The Smashing Machine
“We, as humans, sometimes, we lose. What would that feel like?” This is the...
“We, as humans, sometimes, we lose. What would that feel like?” This is the question put to Mark Kerr (Dwayne Johnson) by a Japanese journalist at the beginning of The Smashing Machine. At the time of the interview, the mixed martial artist is undefeated, and the concept of losing seems alien to him. Flummoxed, he doesn’t have an answer.

The rest of the movie provides that answer. Set between 1997 and 2000, during the Ultimate Fighting Championship’s wild pioneer years — when rules such as “no eye-gouging” were gradually introduced — it is a story of loss, and learning to lose. It begins with Kerr’s first professional fight, and ends with him broken, rebuilt, and broken again, courtesy of an extraordinary performance from Johnson.
Benny Safdie presents a deeply human portrait of a deeply contradictory figure.
Johnson, too, has been learning how to lose. The world’s most successful wrestler-turned-world’s best-paid actor has taken some punches in recent years: Baywatch earned him a Razzie, while the hierarchy of power in the DC Universe did not, in fact, change with Black Adam. This film feels like a grandly artistic response to his recent career travails, Johnson acting like someone with something to prove, to show what he is capable of when not chasing box-office bottom lines. It is, by some distance, the best work of his career. And that includes WWF SummerSlam 1998.

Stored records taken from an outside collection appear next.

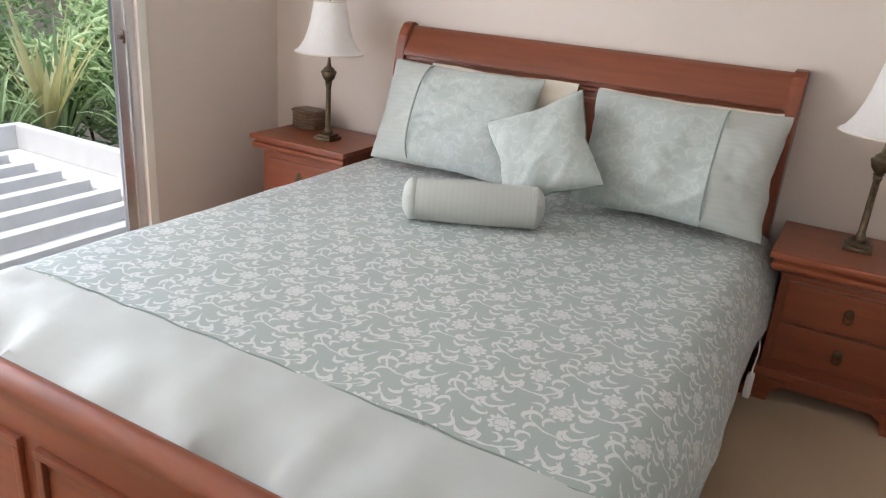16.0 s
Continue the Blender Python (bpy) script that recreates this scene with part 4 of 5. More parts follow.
pf = thing("picture_frame", "small dark framed print on the splayed wall", "picture")
part("frame", boxes([((-0.13, -0.0, -0.15), (0.13, 0.015, -0.12)), ((-0.13, 0, 0.12), (0.13, 0.015, 0.15)), ((-0.13, 0, -0.12), (-0.10, 0.015, 0.12)), ((0.10, 0, -0.12), (0.13, 0.015, 0.12))], 0.002), LACQUER, pf)
part("print", box((-0.10, 0.002, -0.12), (0.10, 0.006, 0.12)), PRINT, pf)
on_splay(0.45, LOW + 1.66, pf)
for s, z in ((0.85, 1.60), (0.14, 1.74)):
    hg = thing("wall_hanging", "small dark carved hanging ornament on the white wall", "ornament", group="wall ornaments")
    bm = bmesh.new()
    add_tube(bm, [(0, 0.006, 0.25), (0, 0.006, -0.2)], 0.003, 6)
    for k in range(4):
        bmesh.ops.create_uvsphere(bm, u_segments=10, v_segments=6, radius=1.0, matrix=Matrix.LocRotScale((0, 0.01, 0.15 - k * 0.1), None, (0.03, 0.009, 0.035)))
    part("carving", bm, BAMBOO, hg)
    on_splay(s, LOW + z, hg)

# ---- bedroom: bed ----
BY0, BY1 = 2.32, 4.22
BC = (BY0 + BY1) / 2
bed = thing("bed", "cherry-stained wooden sleigh bed with panelled head and foot", "bed", (0, 0, 0))


def arc(cx, cz, r, a0, a1, n=8):
    return [(cx + r * math.cos(radians(a0 + (a1 - a0) * i / n)), cz + r * math.sin(radians(a0 + (a1 - a0) * i / n))) for i in range(n + 1)]


head_sec = [(-3.33, 0.10), (-3.325, 0.80), (-3.332, 0.95), (-3.340, 1.028), (-3.324, 1.034), (-3.324, 1.047), (-3.344, 1.052), (-3.344, 1.068), (-3.322, 1.074), (-3.326, 1.090), (-3.342, 1.118), (-3.366, 1.155), (-3.386, 1.190), (-3.408, 1.208), (-3.428, 1.212), (-3.444, 1.200), (-3.45, 1.17), (-3.44, 1.10), (-3.41, 0.98), (-3.385, 0.80), (-3.385, 0.10)]
part("headboard", profile_y(head_sec, BY0 + 0.05, BY1 - 0.05), CHERRY, bed, "scrolled cherry headboard", True)
post_sec = [(-3.30, 0.0), (-3.30, 0.80), (-3.308, 0.97), (-3.318, 1.06), (-3.330, 1.12), (-3.346, 1.165), (-3.366, 1.20), (-3.39, 1.222), (-3.425, 1.228), (-3.452, 1.216), (-3.458, 1.17), (-3.45, 1.08), (-3.43, 0.95), (-3.41, 0.8), (-3.41, 0.0)]
for y in (BY0, BY1 - 0.052):
    bm = profile_y(post_sec, y, y + 0.052)
    bmesh.ops.bevel(bm, geom=[e for e in bm.edges if abs(e.verts[0].co.y - e.verts[1].co.y) < 1e-5], offset=0.004, segments=2, affect="EDGES")
    part("head_post", bm, CHERRY_Z, bed)
for y0, y1 in ((BY0 + 0.10, BC - 0.03), (BC + 0.03, BY1 - 0.10)):
    fr = bmesh.new()
    for a, b in (((y0, 0.62), (y1, 0.645)), ((y0, 0.985), (y1, 1.003)), ((y0, 0.645), (y0 + 0.025, 0.985)), ((y1 - 0.025, 0.645), (y1, 0.985))):
        add_box(fr, (-3.337, a[0], a[1]), (-3.318, b[0], b[1]), 0.005)
    part("panel_moulding", fr, CHERRY, bed)
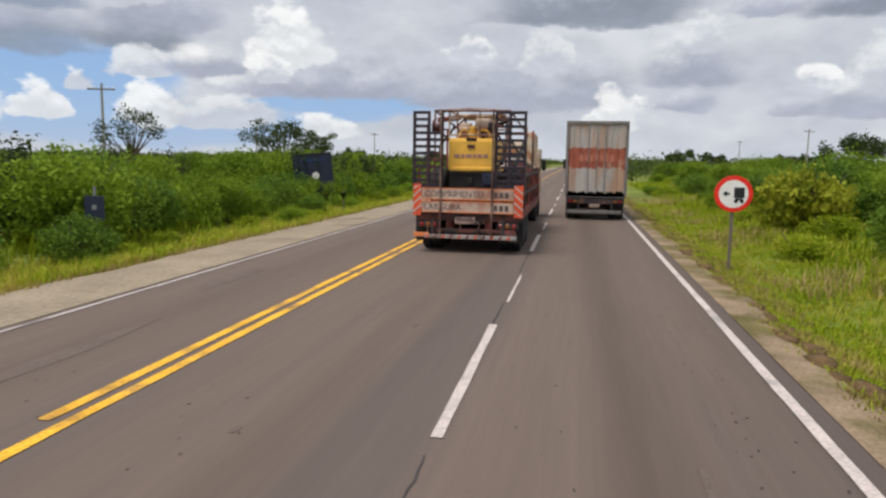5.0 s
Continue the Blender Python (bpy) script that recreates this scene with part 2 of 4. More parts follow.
def leaf_mat(name, color, color2, through_amount=0.35, dry=None):
    """Foliage: the colour drifts from leaf to leaf, from plant to plant and over the clump; some light passes through the blades."""
    m = bpy.data.materials.new(name)
    m.use_nodes = True
    nt = m.node_tree
    b, out = nt.nodes["Principled BSDF"], nt.nodes["Material Output"]
    g = nt.nodes.new("ShaderNodeNewGeometry")
    oi = nt.nodes.new("ShaderNodeObjectInfo")
    tc = nt.nodes.new("ShaderNodeTexCoord")
    n = nt.nodes.new("ShaderNodeTexNoise")
    n.inputs["Scale"].default_value, n.inputs["Detail"].default_value = 0.9, 3.0
    nt.links.new(tc.outputs["Object"], n.inputs["Vector"])
    add = nt.nodes.new("ShaderNodeMath")
    add.operation = "MULTIPLY_ADD"
    add.inputs[1].default_value = 0.5
    nt.links.new(g.outputs["Random Per Island"], add.inputs[0])
    r2 = nt.nodes.new("ShaderNodeMapRange")
    r2.inputs["From Min"].default_value, r2.inputs["From Max"].default_value = 0.3, 0.7
    r2.inputs["To Min"].default_value, r2.inputs["To Max"].default_value = -0.15, 0.4
    nt.links.new(n.outputs["Fac"], r2.inputs["Value"])
    nt.links.new(r2.outputs[0], add.inputs[2])
    add2 = nt.nodes.new("ShaderNodeMath")
    add2.operation, add2.use_clamp = "MULTIPLY_ADD", True
    add2.inputs[1].default_value = 0.5
    nt.links.new(oi.outputs["Random"], add2.inputs[0])
    nt.links.new(add.outputs[0], add2.inputs[2])
    rp = nt.nodes.new("ShaderNodeValToRGB")
    rp.color_ramp.elements[0].color, rp.color_ramp.elements[1].color = (*color, 1), (*color2, 1)
    rp.color_ramp.elements[0].position, rp.color_ramp.elements[1].position = 0.1, 0.95
    if dry:
        e = rp.color_ramp.elements.new(0.99)
        e.color = (*dry, 1)
        rp.color_ramp.elements[1].position = 0.82
    nt.links.new(add2.outputs[0], rp.inputs[0])
    nt.links.new(rp.outputs[0], b.inputs["Base Color"])
    b.inputs["Roughness"].default_value, b.inputs["Specular IOR Level"].default_value = 0.68, 0.14
    tr = nt.nodes.new("ShaderNodeBsdfTranslucent")
    nt.links.new(rp.outputs[0], tr.inputs[0])
    mx = nt.nodes.new("ShaderNodeMixShader")
    mx.inputs[0].default_value = through_amount
    nt.links.new(b.outputs[0], mx.inputs[1])
    nt.links.new(tr.outputs[0], mx.inputs[2])
    nt.links.new(mx.outputs[0], out.inputs[0])
    return m


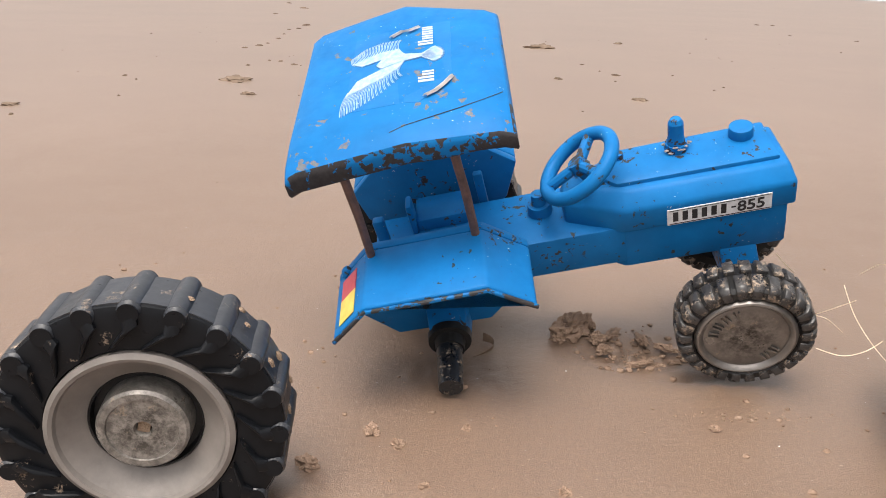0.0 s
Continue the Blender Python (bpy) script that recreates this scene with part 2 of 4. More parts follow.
def windscreen_print():
    """White paper with blue drawn strokes and a blue border."""
    n = Nodes("blue_line_print")
    w = n.t.nodes.new("ShaderNodeTexWave")
    n.put(w.inputs["Vector"], n.co)
    w.bands_direction = "Z"
    w.inputs["Scale"].default_value, w.inputs["Distortion"].default_value, w.inputs["Detail"].default_value = 85, 5.0, 2
    w.inputs["Detail Scale"].default_value = 0.9
    strokes = n.math("MULTIPLY", n.ramp(w.outputs[1], 0.86, 0.92), n.ramp(n.noise(60, 2), 0.40, 0.46))
    n.set(Base_Color=n.mix(strokes, n.mix(n.noise(60), (0.62, 0.68, 0.75), (0.78, 0.8, 0.82)), (0.02, 0.09, 0.24)), Roughness=0.4)
    return n.mat


M_NET = sticker_grid()
M_PRINT = windscreen_print()


# ---- mesh helpers ----
def box(bm, x0, x1, y0, y1, z0, z1, m=None):
    v = [bm.verts.new((x, y, z)) for x in (x0, x1) for y in (y0, y1) for z in (z0, z1)]
    for f in ((0, 1, 3, 2), (4, 6, 7, 5), (0, 4, 5, 1), (2, 3, 7, 6), (0, 2, 6, 4), (1, 5, 7, 3)):
        bm.faces.new([v[i] for i in f])
    if m:
        bmesh.ops.transform(bm, matrix=m, verts=v)
    return bm


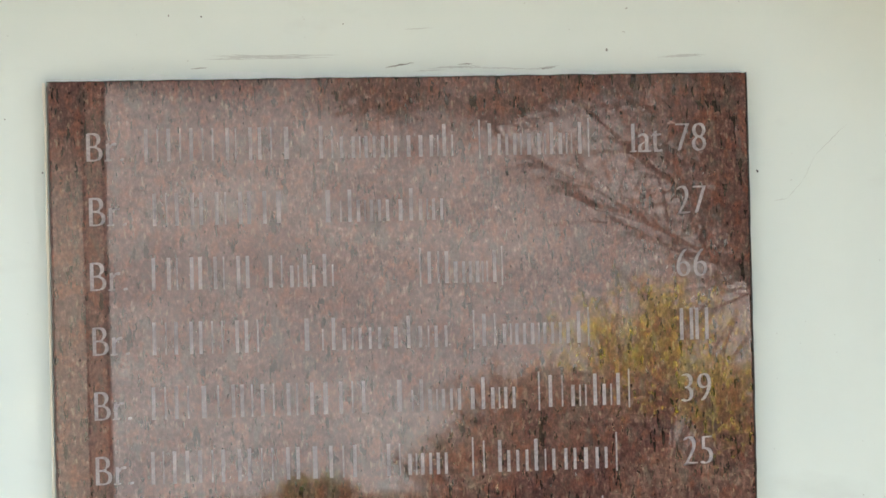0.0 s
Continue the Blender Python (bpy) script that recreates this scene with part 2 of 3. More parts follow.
def grown_lawn():
    rnd = random.Random(5)
    tagged(strip("lawn", -5, 3.1, -11.5, -9.5, 0.024, 0.38, LAWN, 5, 1.2), "short patchy green lawn in the yard", "lawn", kind="structure")
    verts, faces = [], []
    while len(faces) < 5200:
        x, y, a = rnd.uniform(-1.5, 3.2), rnd.uniform(-12.3, -8.7), rnd.uniform(0, math.tau)
        lean_to = abs(y + 10.3 + 0.5 * (x - 1.4))
        if lean_to > 0.8 + 0.8 * noise.noise((x * 1.7, y * 0.8, 2)) or rnd.random() < max(0.0, x - 2.2):
            continue
        w, h, lean = 0.007, rnd.uniform(0.03, 0.10), rnd.uniform(-0.03, 0.03)
        k = len(verts)
        verts += [(x - w * math.cos(a), y - w * math.sin(a), 0.015), (x + w * math.cos(a), y + w * math.sin(a), 0.015), (x + lean, y + lean * math.sin(a), 0.02 + h)]
        faces.append((k, k + 1, k + 2))
    mesh = bpy.data.meshes.new("grass")
    mesh.from_pydata(verts, [], faces)
    mesh.materials.append(GRASS)
    tagged(new("grass", mesh), "fresh short green grass on the lawn", "grass", kind="stuff")


grown_lawn()

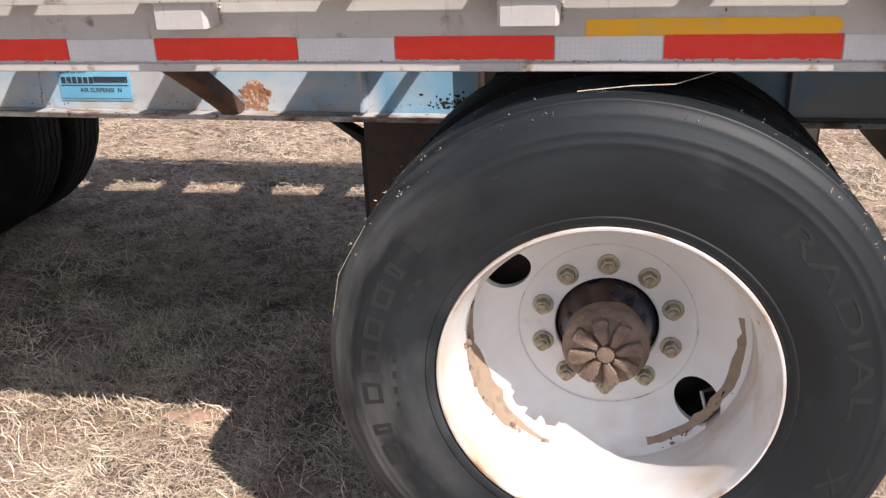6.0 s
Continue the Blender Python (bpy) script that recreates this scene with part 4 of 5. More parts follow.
def cap_fin(wobble):
    bm = prism(bmesh.new(), [(0.018, -0.005), (0.040, -0.0115), (0.058, -0.0130), (0.062, -0.010), (0.062, 0.010), (0.058, 0.0130), (0.040, 0.0115), (0.018, 0.005)], "y", -0.0005, 0.016, 0.003)
    for v in bm.verts:
        v.co += Vector((1, 1, 1)) * wobble * noise.noise(v.co * 60)
        v.co.y += 0.10 * max(0.0, v.co.x - 0.045)
    return bm


def cap_boss():
    return cyl(bmesh.new(), (0, 0.012, 0), (0, -0.003, 0), 0.0165, 0.015, 14, 0.002)


def nut(deep):
    bm = bmesh.new()
    if deep:                      # rusted cap seated in the disc
        cyl(bm, (0, 0.1290, 0), (0, 0.1185, 0), 0.0265, 0.0258, 22, 0.003)
        cyl(bm, (0, 0.1195, 0), (0, 0.1168, 0), 0.0190, 0.0180, 18, 0.001)
        cyl(bm, (0, 0.1172, 0), (0, 0.1155, 0), 0.0105, 0.0095, 12, 0.0006)
    else:
        cyl(bm, (0, 0.1290, 0), (0, 0.1240, 0), 0.0230, 0.0230, 20, 0.0015)
        cyl(bm, (0, 0.1245, 0), (0, 0.1060, 0), 0.0175, 0.0165, 6, 0.002)
        cyl(bm, (0, 0.1065, 0), (0, 0.0980, 0), 0.0115, 0.0115, 12, 0.001)
    return bm


def rust_ring():
    return revolve(bmesh.new(), [(0.1105, 0.1295), (0.1120, 0.1272), (0.1630, 0.1268), (0.1680, 0.1275), (0.1685, 0.1295)], 96)


def arc_text(words, size, radius, start, mat_y=-0.1395, wide=1.0):
    """Raised words round the sidewall, read clockwise, their feet towards the hub."""
    bm = text_mesh(words, size, 0.0018)
    bmesh.ops.subdivide_edges(bm, edges=[e for e in bm.edges if e.calc_length() > 0.012], cuts=2)
    for v in bm.verts:
        a = radians(start) - wide * v.co.x / radius
        q = radius + v.co.y
        v.co = Vector((q * math.cos(a), mat_y - v.co.z, q * math.sin(a)))
    bmesh.ops.recalc_face_normals(bm, faces=bm.faces[:])
    return bm


def arc_bar(start, end, r0, r1, y=-0.1395, proud=0.0008):
    bm = bmesh.new()
    n = max(2, int(abs(end - start) / 3))
    pts = [(r0, start + (end - start) * k / n) for k in range(n + 1)] + [(r1, end - (end - start) * k / n) for k in range(n + 1)]
    prism(bm, [(q * math.cos(radians(a)), q * math.sin(radians(a))) for q, a in pts], "y", y - proud, y + 0.001)
    return bm


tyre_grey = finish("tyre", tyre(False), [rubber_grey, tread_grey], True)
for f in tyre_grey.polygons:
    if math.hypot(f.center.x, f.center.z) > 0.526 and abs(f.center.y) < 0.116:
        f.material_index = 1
# inner and far tyres are darker copies, shade under the bed in their colour
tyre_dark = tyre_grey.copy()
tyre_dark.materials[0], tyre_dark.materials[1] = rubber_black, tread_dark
tyre_far = finish("tyre", tyre(False, 162), shaded_rubber, True)
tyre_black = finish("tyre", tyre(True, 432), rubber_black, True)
barrel_rust = finish("rim", barrel(), rusty_barrel, True)
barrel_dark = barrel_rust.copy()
barrel_dark.materials[0] = black_rust
barrel_white = barrel_rust.copy()
barrel_white.materials[0] = white_barrel
disc_cream = finish("disc", disc((-50, 133)), cream_disc, True)
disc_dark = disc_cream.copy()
disc_dark.materials[0] = black_rust
disc_white = finish("disc", disc((-38, 147)), white_wheel, True)
hub_brown = finish("hub", hub(True), brown_metal, True)
hub_black = finish("hub", hub(True), black_hub, True)
cap_grey = finish("hub_cap", hub_cap(0.0006, 1.07), grey_cap, True)
cap_mud = finish("hub_cap", hub_cap(0.0040, 1.04), cap_mud_dark, True)
fin_mesh = finish("cap_fin", cap_fin(0.0006), fin_grey, True)
fin_mud = finish("cap_fin", cap_fin(0.0046), cap_mud_dark, True)
boss_mud = finish("cap_plug", cap_boss(), cap_mud_dark, True)
plug_mesh = finish("cap_plug", cyl(bmesh.new(), (0, 0.0120, 0), (0, -0.0065, 0), 0.0172, 0.0166, 24, 0.001), plug_grey, True)
nut_rust = finish("lug_nut", nut(True), nut_rust_dark, True)
nut_new = finish("lug_nut", nut(False), nut_metal, True)
line_white = finish("flange_line", revolve(bmesh.new(), [(0.1868, 0.1272), (0.1876, 0.1252), (0.1886, 0.1242), (0.1893, 0.1252)], 96), scuff_grey, True)
line_old = line_white.copy()
line_old.materials[0] = rust_pale
ring_rust = finish("stud_ring", rust_ring(), rust_stud, True)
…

It is writer-director Benny Safdie (his first feature without his brother Josh) who shepherds him there. With a directing style less skittery than Uncut Gems or Good Time, while still retaining a naturalistic, indie sensibility, Safdie presents a deeply human portrait of a deeply contradictory figure. Kerr is powerful, violent, an opiate addict, but also boyish, gentle, polite. On a plane, he asks to see the sunset; at a fairground, he refuses to go on a ride because he has a dicky tummy, instead opting for a merry-go-round. “I just need you to treat me like a man,” he complains to his girlfriend Dawn (Emily Blunt), after childishly smashing up a door, one of two he destroys in the film.
For her part, Dawn is volatile in her own way, though the dynamic between them is more interesting than her character itself. Blunt is as brilliant as ever, but even Safdie can’t solve the problem of the worried-wife trope, sometimes sidelining her character to soapy outbursts. Occasionally it slips into genre hallmarks — Safdie can’t resist a training montage — but with the help of Nala Sinephro’s elegant, dreamy score (and a gut-punch Bruce Springsteen needle-drop), the film finds another path. This is more complex, sad and authentic than your usual sports-movie fairy tale; like Raging Bull, it finds simple, poetic beauty in the ring and like Rocky, it finds failure meaningful.